- [Task directions]
Reproduce the material word for word; the images stay out.

****

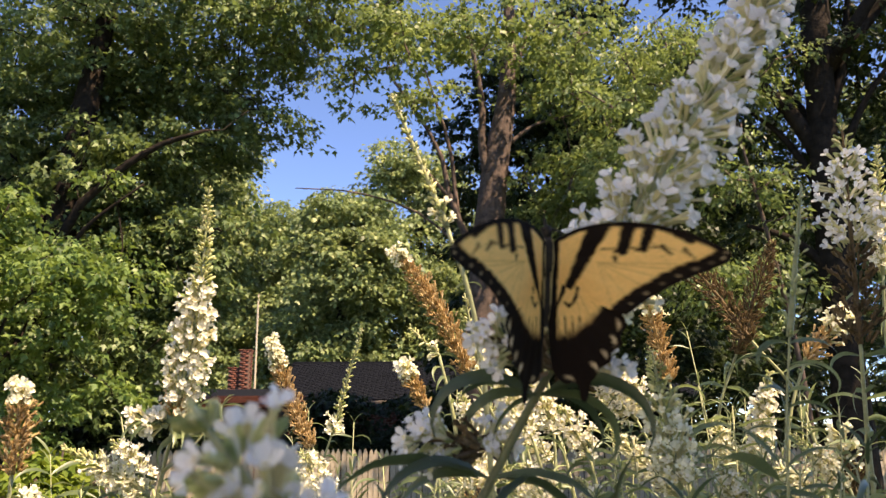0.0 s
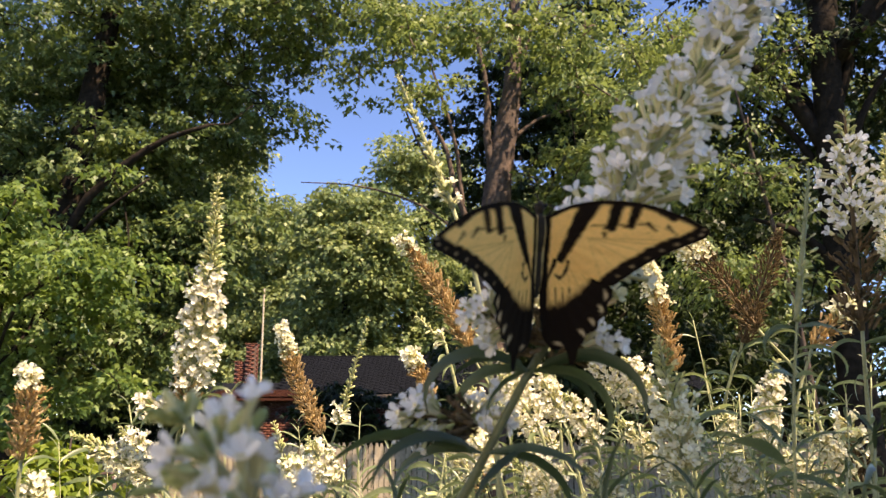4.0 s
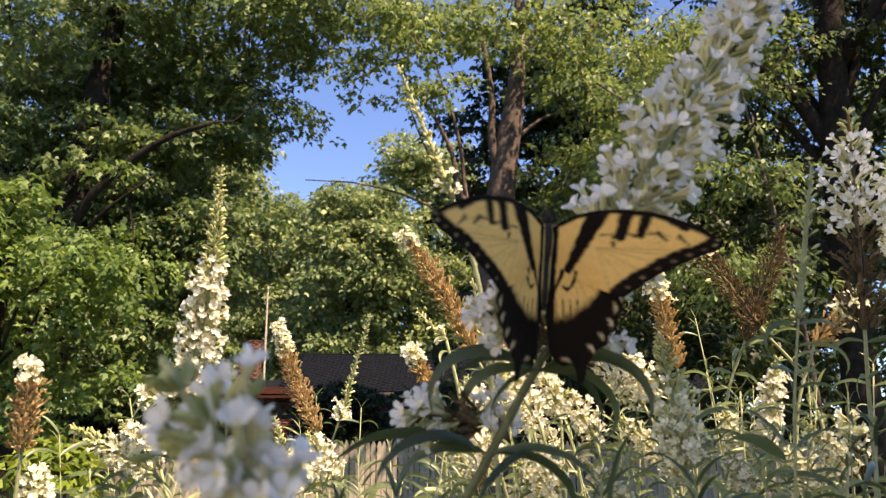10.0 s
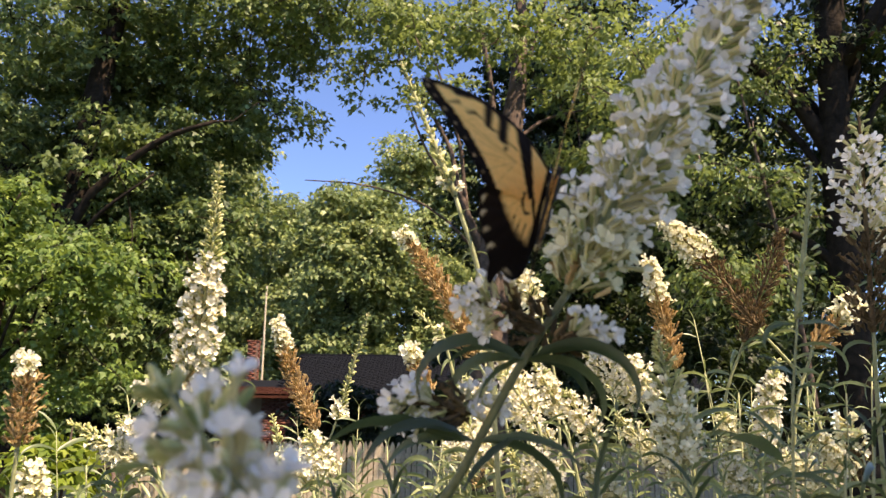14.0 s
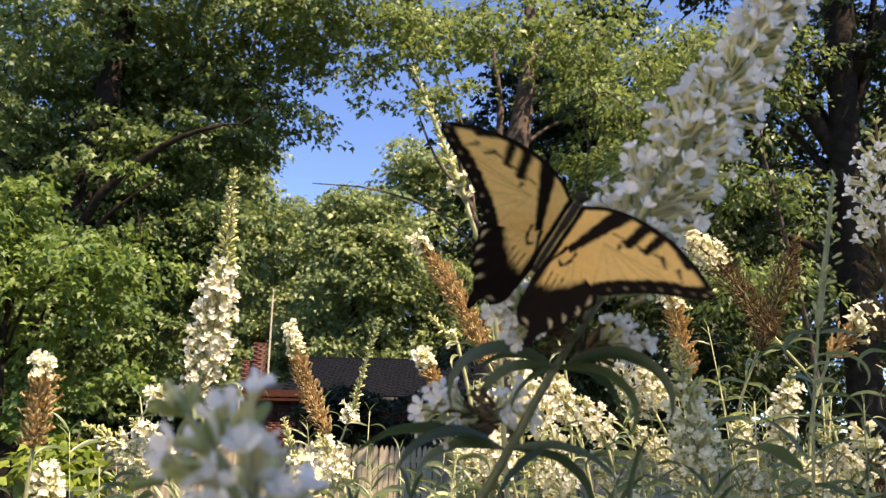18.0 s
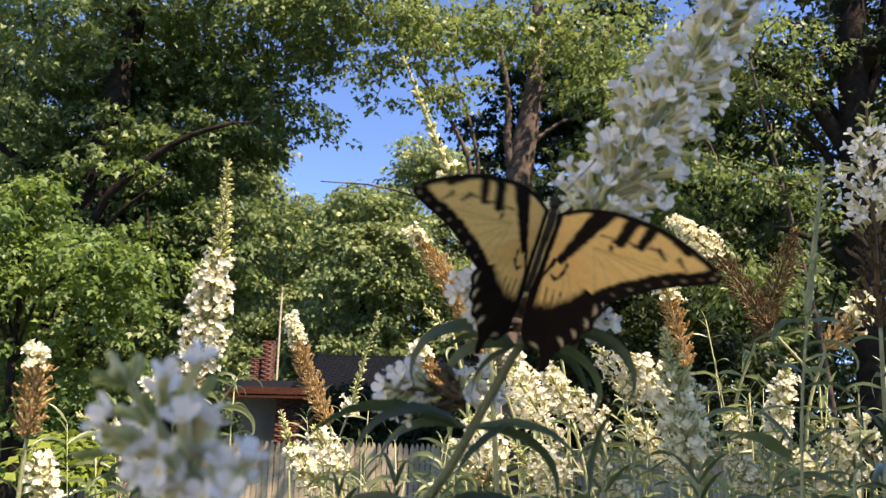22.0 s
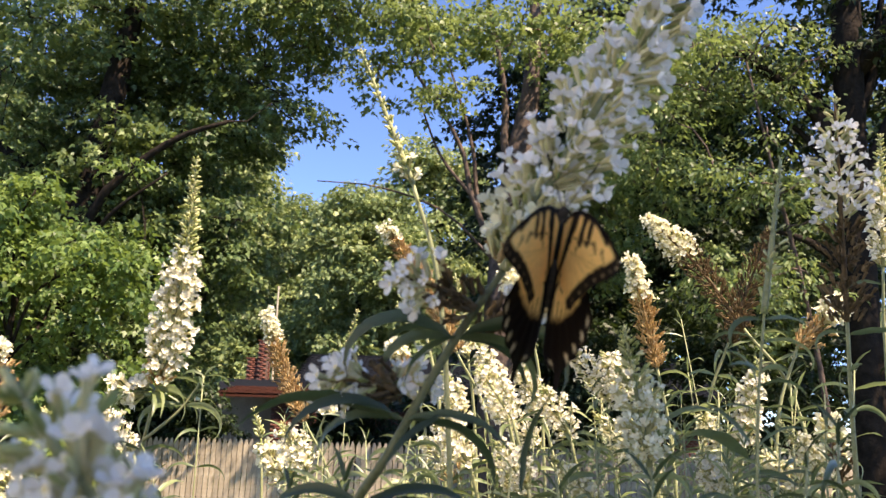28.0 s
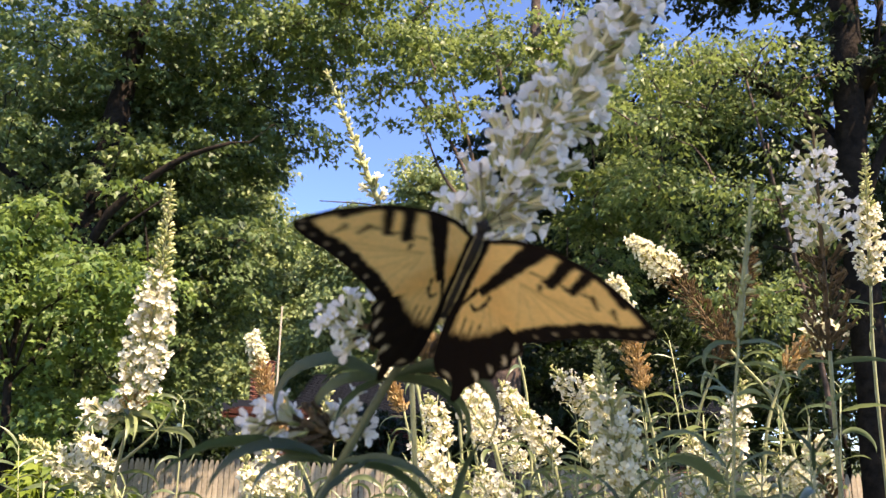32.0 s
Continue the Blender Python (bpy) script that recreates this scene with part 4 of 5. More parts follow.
def smooth_mask(v, w=0.35):
    """1 where v < 0, 0 where v > 0, soft over w."""
    return np.clip(0.5 - v / (2 * w), 0, 1)


def wing_material():
    m, nt, p = nodes_of("wing")
    at = nt.nodes.new("ShaderNodeAttribute")
    at.attribute_name = "scales"
    n = noise_fac(nt, 900, 3)
    c = mix(nt, 0.3, at.outputs["Color"], ramp(nt, n, (0.3, (0.6, 0.6, 0.6)), (0.7, (1, 1, 1))), "MULTIPLY")
    link(nt, c, p.inputs["Base Color"])
    p.inputs["Roughness"].default_value = 0.7
    p.inputs["Specular IOR Level"].default_value = 0.06
    t = nt.nodes.new("ShaderNodeBsdfTranslucent")
    link(nt, c, t.inputs["Color"])
    s = nt.nodes.new("ShaderNodeMixShader")
    s.inputs[0].default_value = 0.18
    link(nt, p.outputs[0], s.inputs[1])
    link(nt, t.outputs[0], s.inputs[2])
    link(nt, s.outputs[0], nt.nodes["Material Output"].inputs["Surface"])
    return m


YELLOW, BLACK, PALE = np.array((0.90, 0.555, 0.19)), np.array((0.011, 0.007, 0.005)), np.array((0.80, 0.70, 0.50))
FORE_COSTA = [(2, 11), (10, 15.2), (22, 17.4), (36, 16.6), (47, 13.6), (54.5, 10.4), (59.0, 7.8)]
FORE_OUTER = [(59.0, 7.8), (58.2, 5.6), (54.0, 3.2), (47, 0.2), (40, -3.4), (33, -8.0), (26.5, -13.0)]
FORE_INNER = [(26.5, -13.0), (18, -10), (9, -6), (2, -1)]
HIND_TOP = [(0.4, 4), (9, 3), (18, -4), (25.2, -12)]
HIND_OUTER = [(25.2, -12), (27.0, -16.5), (25.3, -19.5), (25.4, -23), (22.6, -25.6), (22.0, -29), (18.8, -31), (17.2, -34.2), (15.8, -36), (15.2, -40.5), (14.2, -42.6), (12.8, -42.4), (12.2, -38.8), (10.6, -36.6), (7.4, -37.2), (4.4, -35.4), (2.4, -32)]
HIND_INNER = [(2.4, -32), (1.2, -22), (0.5, -8), (0.4, 4)]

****

- [Result for this exercise]
0.0 s
4.0 s
10.0 s
14.0 s
18.0 s
22.0 s
28.0 s
32.0 s
Continue the Blender Python (bpy) script that recreates this scene with part 4 of 5. More parts follow.
def smooth_mask(v, w=0.35):
    """1 where v < 0, 0 where v > 0, soft over w."""
    return np.clip(0.5 - v / (2 * w), 0, 1)


def wing_material():
    m, nt, p = nodes_of("wing")
    at = nt.nodes.new("ShaderNodeAttribute")
    at.attribute_name = "scales"
    n = noise_fac(nt, 900, 3)
    c = mix(nt, 0.3, at.outputs["Color"], ramp(nt, n, (0.3, (0.6, 0.6, 0.6)), (0.7, (1, 1, 1))), "MULTIPLY")
    link(nt, c, p.inputs["Base Color"])
    p.inputs["Roughness"].default_value = 0.7
    p.inputs["Specular IOR Level"].default_value = 0.06
    t = nt.nodes.new("ShaderNodeBsdfTranslucent")
    link(nt, c, t.inputs["Color"])
    s = nt.nodes.new("ShaderNodeMixShader")
    s.inputs[0].default_value = 0.18
    link(nt, p.outputs[0], s.inputs[1])
    link(nt, t.outputs[0], s.inputs[2])
    link(nt, s.outputs[0], nt.nodes["Material Output"].inputs["Surface"])
    return m


YELLOW, BLACK, PALE = np.array((0.90, 0.555, 0.19)), np.array((0.011, 0.007, 0.005)), np.array((0.80, 0.70, 0.50))
FORE_COSTA = [(2, 11), (10, 15.2), (22, 17.4), (36, 16.6), (47, 13.6), (54.5, 10.4), (59.0, 7.8)]
FORE_OUTER = [(59.0, 7.8), (58.2, 5.6), (54.0, 3.2), (47, 0.2), (40, -3.4), (33, -8.0), (26.5, -13.0)]
FORE_INNER = [(26.5, -13.0), (18, -10), (9, -6), (2, -1)]
HIND_TOP = [(0.4, 4), (9, 3), (18, -4), (25.2, -12)]
HIND_OUTER = [(25.2, -12), (27.0, -16.5), (25.3, -19.5), (25.4, -23), (22.6, -25.6), (22.0, -29), (18.8, -31), (17.2, -34.2), (15.8, -36), (15.2, -40.5), (14.2, -42.6), (12.8, -42.4), (12.2, -38.8), (10.6, -36.6), (7.4, -37.2), (4.4, -35.4), (2.4, -32)]
HIND_INNER = [(2.4, -32), (1.2, -22), (0.5, -8), (0.4, 4)]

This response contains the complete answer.